In its decision, the Supreme Court declined to overrule Basic.3 The Court determined, however, that defendants should be permitted to attempt to defeat the Basic presumption at the class certification stage, by presenting evidence that the alleged misrepresentation did not affect stock price. In so holding, the Court emphasized that Basic provided a presumption, and it was not in dispute that defendants may introduce evidence at the merits stage to defeat the presumption. As price impact is “Basic’s fundamental premise,” the Court held that defendants should be entitled to defeat the presumption at the class certification stage, rather than just at the merits stage.
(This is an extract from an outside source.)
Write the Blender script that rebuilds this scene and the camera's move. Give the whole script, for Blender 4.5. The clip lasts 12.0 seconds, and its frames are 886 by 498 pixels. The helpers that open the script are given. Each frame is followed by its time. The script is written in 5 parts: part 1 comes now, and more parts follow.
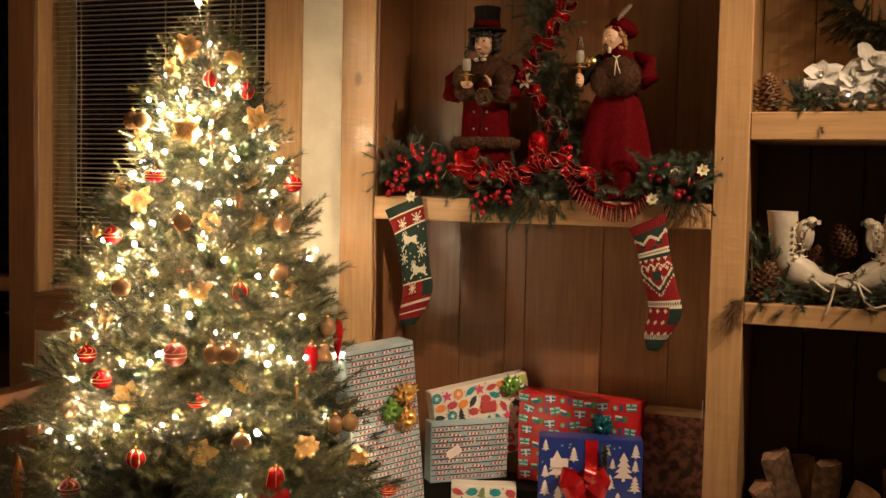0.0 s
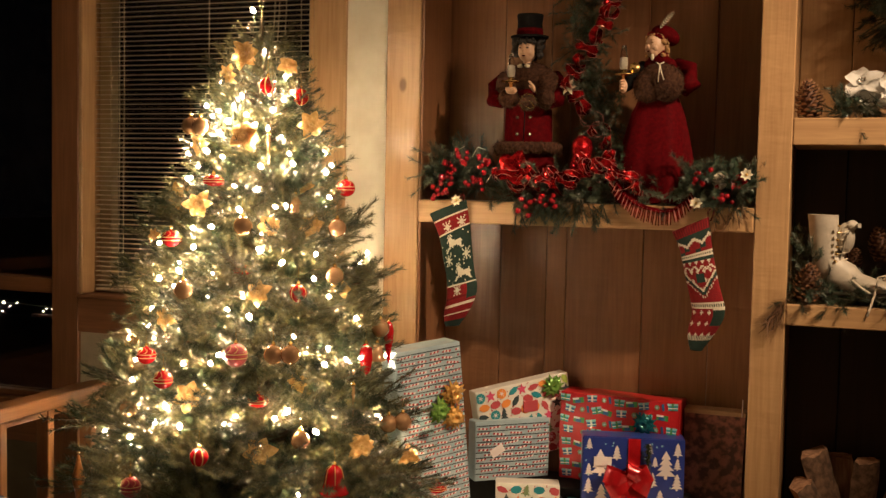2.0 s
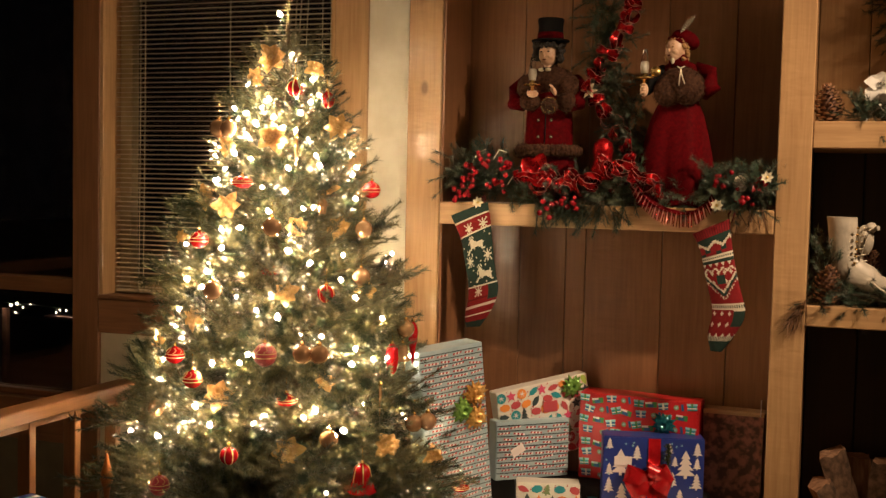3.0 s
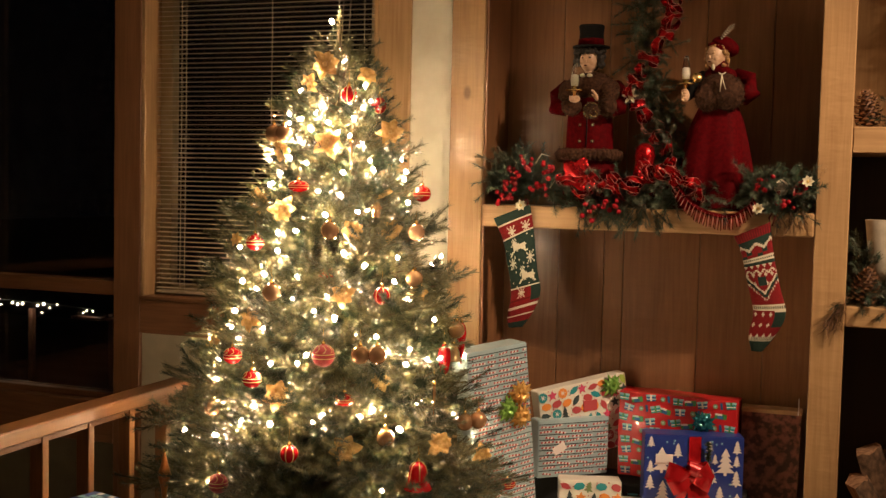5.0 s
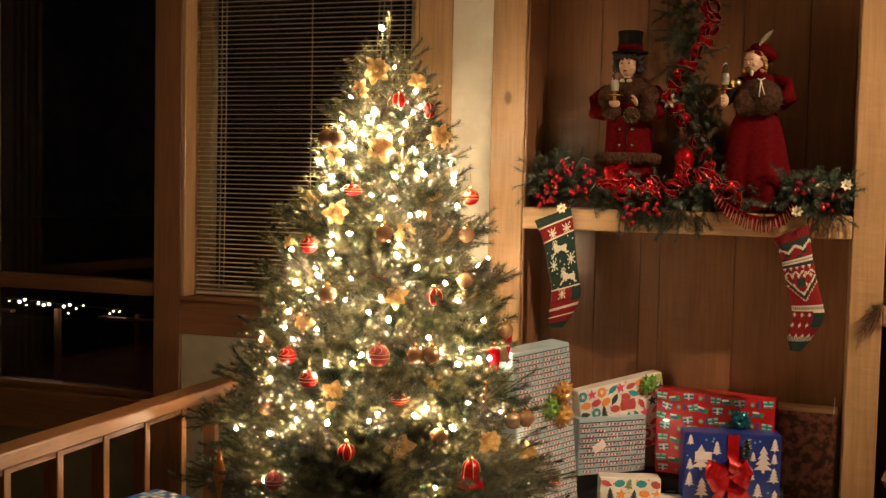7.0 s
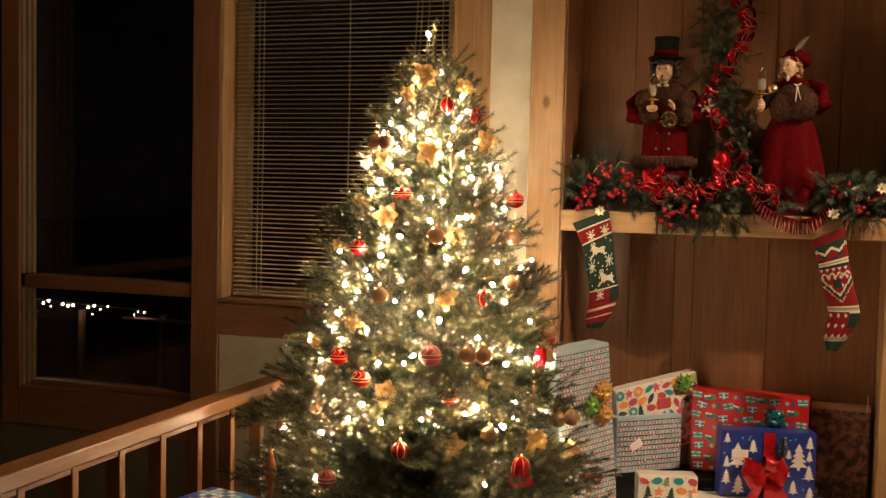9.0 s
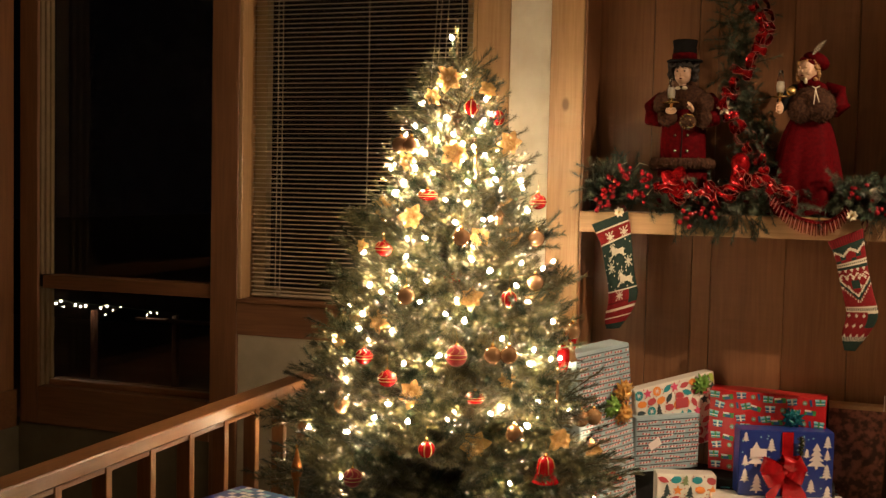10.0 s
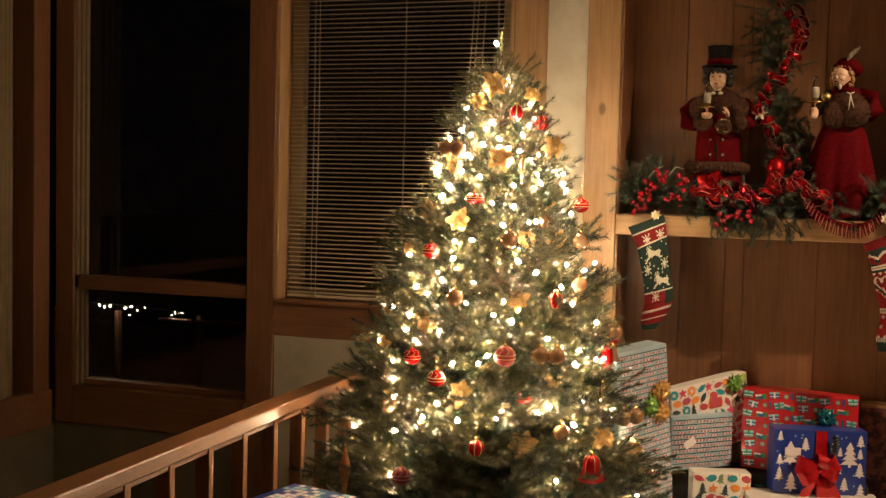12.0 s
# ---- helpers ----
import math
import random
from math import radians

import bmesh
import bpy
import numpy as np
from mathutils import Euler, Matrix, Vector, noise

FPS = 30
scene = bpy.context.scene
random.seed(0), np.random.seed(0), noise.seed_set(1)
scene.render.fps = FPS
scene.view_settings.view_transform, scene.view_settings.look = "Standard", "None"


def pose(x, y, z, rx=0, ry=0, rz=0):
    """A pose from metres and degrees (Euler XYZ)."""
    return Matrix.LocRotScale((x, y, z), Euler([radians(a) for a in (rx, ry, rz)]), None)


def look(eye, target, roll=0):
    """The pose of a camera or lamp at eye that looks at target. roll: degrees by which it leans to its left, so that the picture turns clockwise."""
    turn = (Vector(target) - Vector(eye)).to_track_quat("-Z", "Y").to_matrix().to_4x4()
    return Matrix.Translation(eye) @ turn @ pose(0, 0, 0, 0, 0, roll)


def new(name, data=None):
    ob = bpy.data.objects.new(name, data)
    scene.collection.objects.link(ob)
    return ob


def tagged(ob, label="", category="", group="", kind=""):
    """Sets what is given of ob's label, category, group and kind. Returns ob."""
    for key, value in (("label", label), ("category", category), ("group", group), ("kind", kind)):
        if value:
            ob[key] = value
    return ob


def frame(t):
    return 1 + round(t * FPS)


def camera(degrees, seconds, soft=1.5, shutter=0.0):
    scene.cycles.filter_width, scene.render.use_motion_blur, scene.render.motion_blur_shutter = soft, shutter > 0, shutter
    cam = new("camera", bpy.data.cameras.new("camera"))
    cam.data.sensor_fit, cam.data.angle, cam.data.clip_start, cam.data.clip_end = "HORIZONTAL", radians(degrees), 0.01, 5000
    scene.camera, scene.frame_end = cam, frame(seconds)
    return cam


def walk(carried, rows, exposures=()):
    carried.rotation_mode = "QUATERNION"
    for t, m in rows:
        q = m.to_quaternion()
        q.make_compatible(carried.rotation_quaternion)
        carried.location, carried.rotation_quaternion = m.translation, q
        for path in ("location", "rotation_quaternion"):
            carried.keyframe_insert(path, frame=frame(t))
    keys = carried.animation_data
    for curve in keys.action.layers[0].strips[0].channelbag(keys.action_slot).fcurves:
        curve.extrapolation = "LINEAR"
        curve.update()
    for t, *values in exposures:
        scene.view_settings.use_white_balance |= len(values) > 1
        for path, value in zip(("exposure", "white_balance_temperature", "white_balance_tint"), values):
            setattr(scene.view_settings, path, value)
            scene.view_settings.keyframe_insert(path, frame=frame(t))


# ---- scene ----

It also was not in dispute that both plaintiffs and defendants may introduce price impact evidence at the class certification stage, in order to show whether a particular market is efficient. In fact, in Halliburton, the Fund submitted an “event study” – a regression analysis that purported to show that the market price of Halliburton’s stock tends to respond to publicly reported events.
The Court held that the lower court’s ruling – that event studies can be considered by the court at the class certification stage for purposes of determining whether the market is efficient, but cannot be used by defendants to rebut the Basic presumption in its entirety – “makes no sense, and can readily lead to bizarre results.” Under the lower court’s ruling, at the class certification stage, a defendant could introduce an event study that demonstrates both that the market for the security is inefficient and that the alleged misrepresentation had no price impact on the security. In this situation, if the lower court’s ruling were to stand, the case could proceed as a class action – even though the fraud-on-the-market theory would be inapplicable – because the evidence failed to show that the misrepresentation had any effect on price. The Court determined that it is logical to permit the trial court to consider event studies – and similar evidence – for both purposes at the class certification stage.
- Likely Effects of the Decision
Halliburton likely will not “shift the goal posts” of securities class action litigation. As a concurring opinion noted, it is always necessary for defendants to show the absence of price impact at some point in the course of litigation, so Halliburton “should impose no heavy toll on securities-fraud plaintiffs with tenable claims.”
On the other hand, by explicitly permitting defendants to rebut the fraud-on-the-market theory at the class certification stage, Halliburton may allow non-meritorious suits to be disposed of at an earlier stage. In a recent analysis, NERA, an economic consulting firm, determined that 77 percent of motions for class certification that were decided were granted.4 Halliburton will likely reduce this percentage and decrease pressure to settle cases prior to the class certification stage.